TiffanyBellows's avatar
How Aware Are You?

By Tiffany Bellows, Independent Damsel in Defense Pro

Tiffany is a wife, mother of 3 boys & 2 dogs, full-time employee at Boeing, and a loyal Sun Devil. Her passion is to equip women to reduce their risk of violence, educate them on the dangers of distractions and tricky people, and empower women to defend themselves. Damsel in Defense gives her the freedom to let her creativity shine.

How aware are you walking to your car from the grocery store? Are you texting or talking on your cell phone? Did you notice if someone is sitting in the car parked next to yours? When you unlock your doors, do they all unlock at the same time? Do you leave your purse in the grocery cart when you’re unloading? Would you see or hear someone if they ran up to you and tried to push you in the trunk? These are all aspects you should be aware of when conducting such a simple task, no matter what town you live in or the time of day.

You were taught at a very young age to stop, drop, and roll if on fire. However, would you know what to do if approached by an attacker? Would you notice him (or her)? Situational Awareness is a skill. You can learn to be situationally aware by paying attention to the world around you. To achieve this, you need to scan the environment and sense danger, while maintaining the ability to conduct normal activities. If you choose to pay attention, your brain removes the filter between your subconscious and your conscious. This process is called the Reticular Activating System (RAS). By simply telling yourself to “pay attention”, the RAS will scan your brain for, and acknowledge, potential danger when it encounters it. Being able to develop situational awareness is dependent on knowing your environment. Once you know your environment, your mind will recognize disturbances that represent a specific threat or opportunity.

Many women choose to ignore the presence of danger because they think “Nothing has ever happened to me before, so nothing is likely to happen.” This is called the Normalcy Bias. 1 in 12 women are stalked, most not even knowing it. Ten years ago this statistic was 1 in 30. The advent of social media has mapped predators directly to you. Another interrupter of activating your RAS is called Focus Lock. This happens when you are distracted by something that blocks your awareness and all other stimuli. So put away your cell phone!

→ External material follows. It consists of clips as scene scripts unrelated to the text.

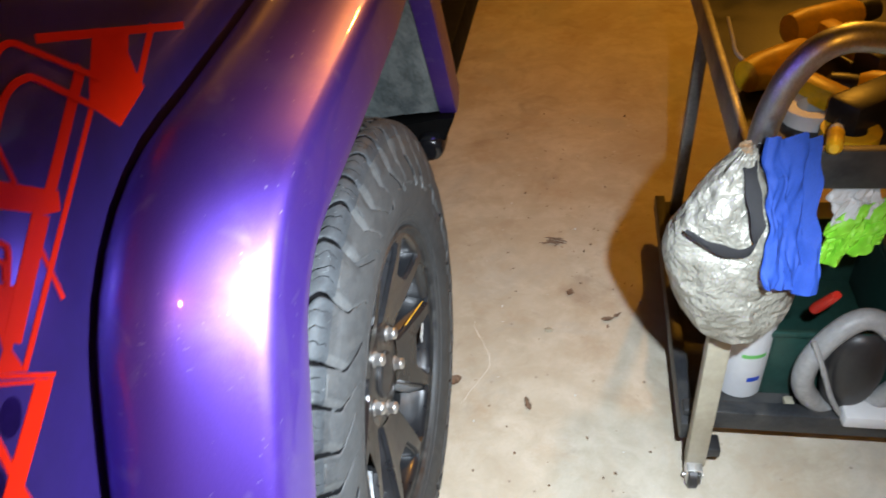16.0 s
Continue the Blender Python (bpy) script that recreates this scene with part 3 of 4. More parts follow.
def sweep(bm, path, normals, profile, closed=True, front=None):
    """Sweeps a profile of (x, outward) along the arch; front is the profile of its forward leg."""
    rows = []
    for p, n in zip(path, normals):
        # the flare draws in a little towards its rear end
        draw = 0.016 * min(1.0, max(0.0, (p.x - 0.12) / 0.40))
        k = min(1.0, max(0.0, (-0.17 - p.x) / 0.20)) if front else 0.0
        k = k * k * (3 - 2 * k)
        mixed = [(a + (c - a) * k, b + (d - b) * k) for (a, b), (c, d) in zip(profile, front)] if front else profile
        rows.append([(x - draw, p.x + n.x * o, p.y + n.y * o) for x, o in mixed])
    return grid(bm, rows, closed_v=closed)


BAND = [(-0.0005, 0.0), (0.0014, 0.014), (0.0014, 0.040), (0.0002, 0.060), (-0.0025, 0.0710), (-0.0070, 0.0775)]
skin = spline(BAND + [(-0.0140, 0.0832), (-0.0270, 0.0922), (-0.0420, 0.1008), (-0.0590, 0.1078), (-0.074, 0.1118), (-0.088, 0.1134), (-0.100, 0.1122), (-0.112, 0.1083), (-0.122, 0.1028), (-0.1295, 0.0955), (-0.1330, 0.0890)], 52)
skin_front = spline(BAND + [(-0.0140, 0.0830), (-0.0270, 0.0918), (-0.0430, 0.1020), (-0.0610, 0.1122), (-0.076, 0.1185), (-0.090, 0.1216), (-0.102, 0.1214), (-0.113, 0.1183), (-0.123, 0.1125), (-0.1300, 0.1050), (-0.1330, 0.0985)], 52)
inside = [(-0.1330, 0.0830), (-0.128, 0.078), (-0.118, 0.091), (-0.100, 0.100), (-0.060, 0.096), (-0.028, 0.081), (-0.012, 0.048), (-0.006, 0.024), (-0.006, 0.005), (-0.034, 0.005), (-0.034, 0.000)]
bm = bmesh.new()
verts = sweep(bm, LIP, NORMALS, skin + inside, front=skin_front + inside)
bm.faces.new(verts[0])
bm.faces.new(verts[-1][::-1])
flare = part("fender_flare", bm, PAINT, car, "purple painted fender flare with scratches and dust")

# wheel-house liner behind the lip, open towards the tyre
bm = bmesh.new()
sweep(bm, LIP, NORMALS, [(-0.030, 0.007), (-0.060, 0.012), (-0.108, 0.018), (-0.112, 0.040), (-0.080, 0.060), (-0.040, 0.052), (-0.016, 0.020)])
part("liner", bm, LINER, car, "dusty grey plastic wheel-house liner")
bm = bmesh.new()
leg = [i for i, p in enumerate(LIP) if p.x > 0.20]
rows = []
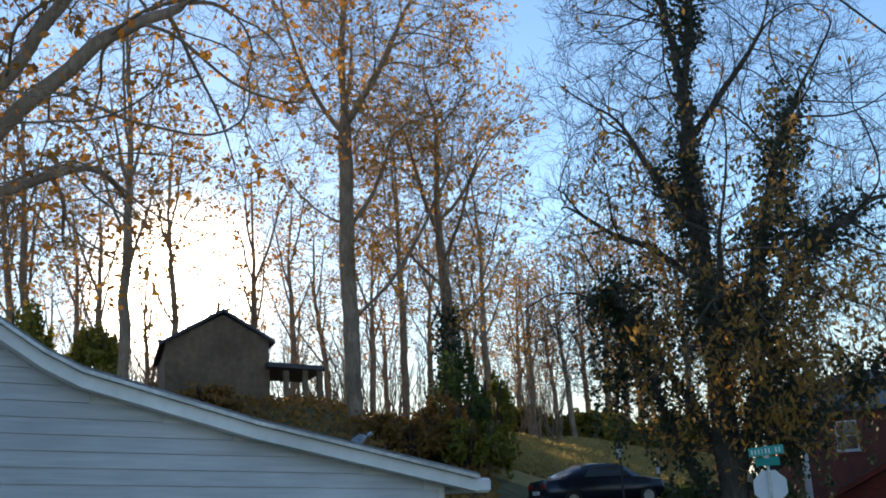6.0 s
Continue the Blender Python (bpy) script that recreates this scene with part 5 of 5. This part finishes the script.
def saplings():
    """The tangle of thin stems along the crest."""
    rng = np.random.default_rng(71)
    s = Shape()
    for k in range(330):
        p = np.array(at(rng.uniform(-92, -56), rng.uniform(56, 86)))
        h = rng.uniform(2.5, 8.0)
        for j in range(3):
            d = rng.normal(0, 0.2, 3) * h
            d[2] = h * rng.uniform(0.7, 1.0)
            b = rng.normal(0, 0.12, 3)
            s.tube([p, p + d * 0.35 + b, p + d * 0.7 - b, p + d], [0.05, 0.036, 0.022, 0.009], 3, cap=False)
            for i in range(5):
                f = rng.uniform(0.3, 0.95)
                q = p + d * f
                e = rng.normal(0, 0.15, 3) * h * 0.6 + np.array((0, 0, h * 0.16))
                s.tube([q, q + e * 0.5, q + e], [0.016, 0.012, 0.007], 3, cap=False)
    tagged(part("sapling_thicket", s, BARK), "tangle of thin bare saplings along the crest", "thicket", kind="stuff")


def lawn():
    v, f = [], []
    na, nr = 40, 26
    for i in range(na + 1):
        for j in range(nr + 1):
            az, r = -60.5 + i * 14 / na, 39 + j * 28 / nr
            p = at(az, r)
            edge = 0.0 if 0 < i < na and 0 < j < nr else -0.6
            v.append((p.x, p.y, p.z + 0.30 + edge + 0.04 * noise.noise((p.x * 0.7, p.y * 0.7, 0))))
    f = [(i * (nr + 1) + j, (i + 1) * (nr + 1) + j, (i + 1) * (nr + 1) + j + 1, i * (nr + 1) + j + 1) for i in range(na) for j in range(nr)]
    ob = part("lawn", Shape().add(v, f), STRAW, smooth=True)
    tagged(ob, "sunlit dry straw-coloured lawn on the slope", "lawn", kind="structure")
    rng = np.random.default_rng(61)
    blades = []
    for k in range(28000):
        p = at(rng.uniform(-60, -47.5), rng.uniform(41, 67))
        blades.append((p.x, p.y, p.z + 0.35))
    litter = []
    for k in range(15000):
        p = at(rng.uniform(-92, -59.5), rng.uniform(19, 50))
        litter.append((p.x, p.y, p.z + rng.uniform(0.03, 0.4)))
    tagged(part("leaf_litter", Shape().leaves(rng, litter, 0.17, 0.0, 1.6), BROWN_LEAF), "fallen brown leaves and weeds on the slope", "leaf litter", kind="stuff")
    tagged(part("dry_grass", Shape().leaves(rng, blades, 0.11, 0.0, 3.2), DRY_BLADE), "tufts of dry grass on the lawn", "grass", kind="stuff")


ivy_tree()
build_bushes()
build_woods()
far_woods()
saplings()
lawn()
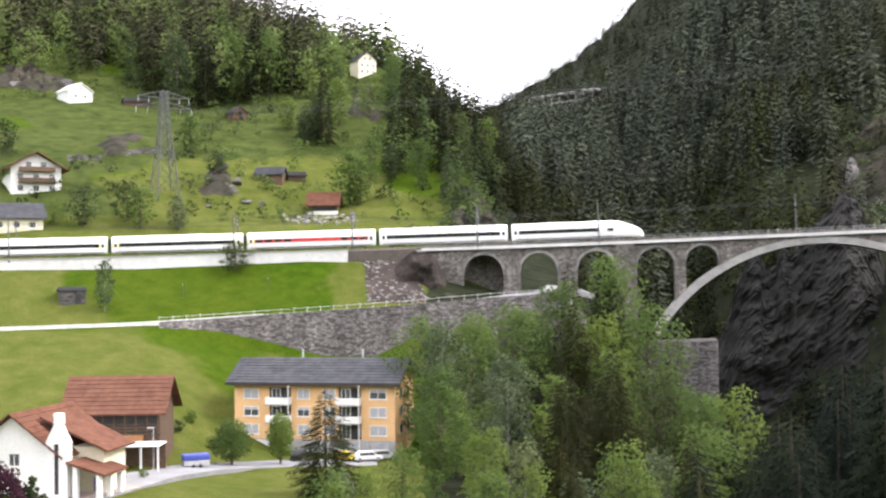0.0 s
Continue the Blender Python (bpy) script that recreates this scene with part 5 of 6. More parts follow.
fa, fr = scatter(8, 60, 112, 262, 8.6, 111, lambda a, r: (r < shoulder_r(a) - 17) & ~((a > 28.8) & (a < 33.6) & (r > 150)) & ~((a > 57) & (r > 205) & (r < shoulder_r(a) - 55)))
for a_, r_ in zip(fa, fr):
    u = wood_rng.random()
    leafy = (a_ > 53 and r_ > 150) or (a_ > 56)
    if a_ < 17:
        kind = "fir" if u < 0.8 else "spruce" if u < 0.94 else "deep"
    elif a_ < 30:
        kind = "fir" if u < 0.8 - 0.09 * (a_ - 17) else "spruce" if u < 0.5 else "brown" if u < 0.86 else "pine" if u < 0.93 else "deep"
    elif leafy:
        kind = "spruce" if u < 0.40 else "brown" if u < 0.54 else "deep" if u < 0.74 else "light" if u < 0.92 else "pale"
    else:
        kind = "spruce" if u < 0.55 else "brown" if u < 0.86 else "pine" if u < 0.90 else "deep" if u < 0.97 else "light"
    wood_tree(kind, float(a_), float(r_), "trees of the gorge wood")

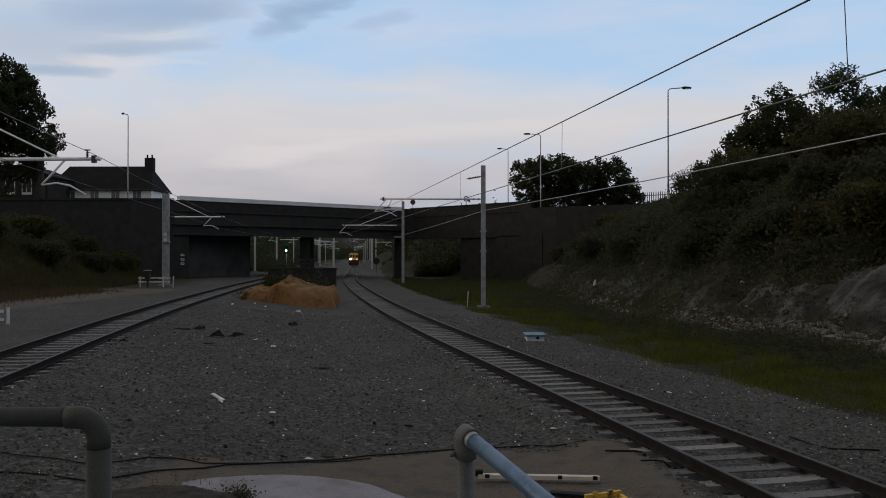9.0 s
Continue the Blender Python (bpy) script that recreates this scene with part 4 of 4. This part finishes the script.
build_street_lamp(-37.2, 100, 7.4, 19.7, -0.65, "slender grey street lamp beside the house")
build_street_lamp(19.15, 72, gz(19.15, 72) - 0.3, 17.2, 1.65, "tall grey street lamp above the bank")
build_street_lamp(12.1, 105, 7.4, 18.0, -1.75, "grey street lamp on the bridge road")
build_street_lamp(9.3, 121, 7.4, 18.2, -1.3, "distant grey street lamp on the bridge road")


def build_house():
    x0, x1, y0, y1 = -52.2, -38.6, 112.0, 119.5
    z = 6.0
    h = thing("house", pose(x0, y0, z), "white-rendered house with a dark slate roof and chimney", "house")
    W, D, E, R = x1 - x0, y1 - y0, 11.75 - z, 15.15 - z
    part("wall", box(B(), 0, W, 0, D, -1.5, E), MAT["render_wall"], h)
    roof = B()
    o = 0.35
    a = [roof.verts.new(p) for p in ((-o, -o, E - 0.1), (W + o, -o, E - 0.1), (W + o, D + o, E - 0.1), (-o, D + o, E - 0.1), (1.2, D / 2, R), (W - 1.3, D / 2, R))]
    for f in ((0, 1, 5, 4), (1, 2, 5), (2, 3, 4, 5), (3, 0, 4), (3, 2, 1, 0)):
        roof.faces.new([a[i] for i in f])
    rf = part("roof", roof, MAT["slate"], h)
    ch = part("chimney", box(B(), W - 2.05, W - 0.85, D / 2 - 0.4, D / 2 + 0.4, R - 1.0, R + 1.15), MAT["brick_dark"], rf, "dark brick chimney", 0.03)
    for dx in (-1.8, -1.15):
        part("chimney_pot", lathe(B(), [(0.13, 0), (0.11, 0.4), (0.14, 0.45)], 10, Matrix.Translation((W + dx, D / 2, R + 1.15))), MAT["brick_dark"], ch)
    part("gutter", tube(B(), [(-o, -o - 0.05, E - 0.12), (W + o, -o - 0.05, E - 0.12)], 0.07, 6), MAT["fence"], h)
    for wx in (2.46, 5.6, 8.36, 11.2):
        wn = part("window", box(B(), wx, wx + 1.05, -0.04, 0.06, E - 1.75, E - 0.3), MAT["sash"], h)
        part("window_frame", box(B(), wx + 0.5, wx + 0.55, -0.06, -0.04, E - 1.75, E - 0.3), MAT["white_paint"], wn)
        part("sill", box(B(), wx - 0.1, wx + 1.15, -0.12, 0.0, E - 1.9, E - 1.77), MAT["coping"], wn)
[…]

Let’s go back to the parking lot example, but now with your RAS engaged! This time you walk to your car with your purse around your chest, phone put away, and keys in hand. While walking you’re looking in the cars around you, including yours. You unlock only the trunk, leaving your car doors locked. While loading your trunk, you’re keeping your back to the trunk and continuously looking up and around. After returning the cart, you unlock just the driver door, get in, then immediately lock your door and drive away.

These tips might seem “common sense”, and they are, but technology has morphed into an obstacle you didn’t sign up for! If your cell phone distracts you from driving, wouldn’t it distract you from noticing the creepy guy nonchalantly following you in the store? So put your cell phone away and remind yourself to pay attention, it just might save your life.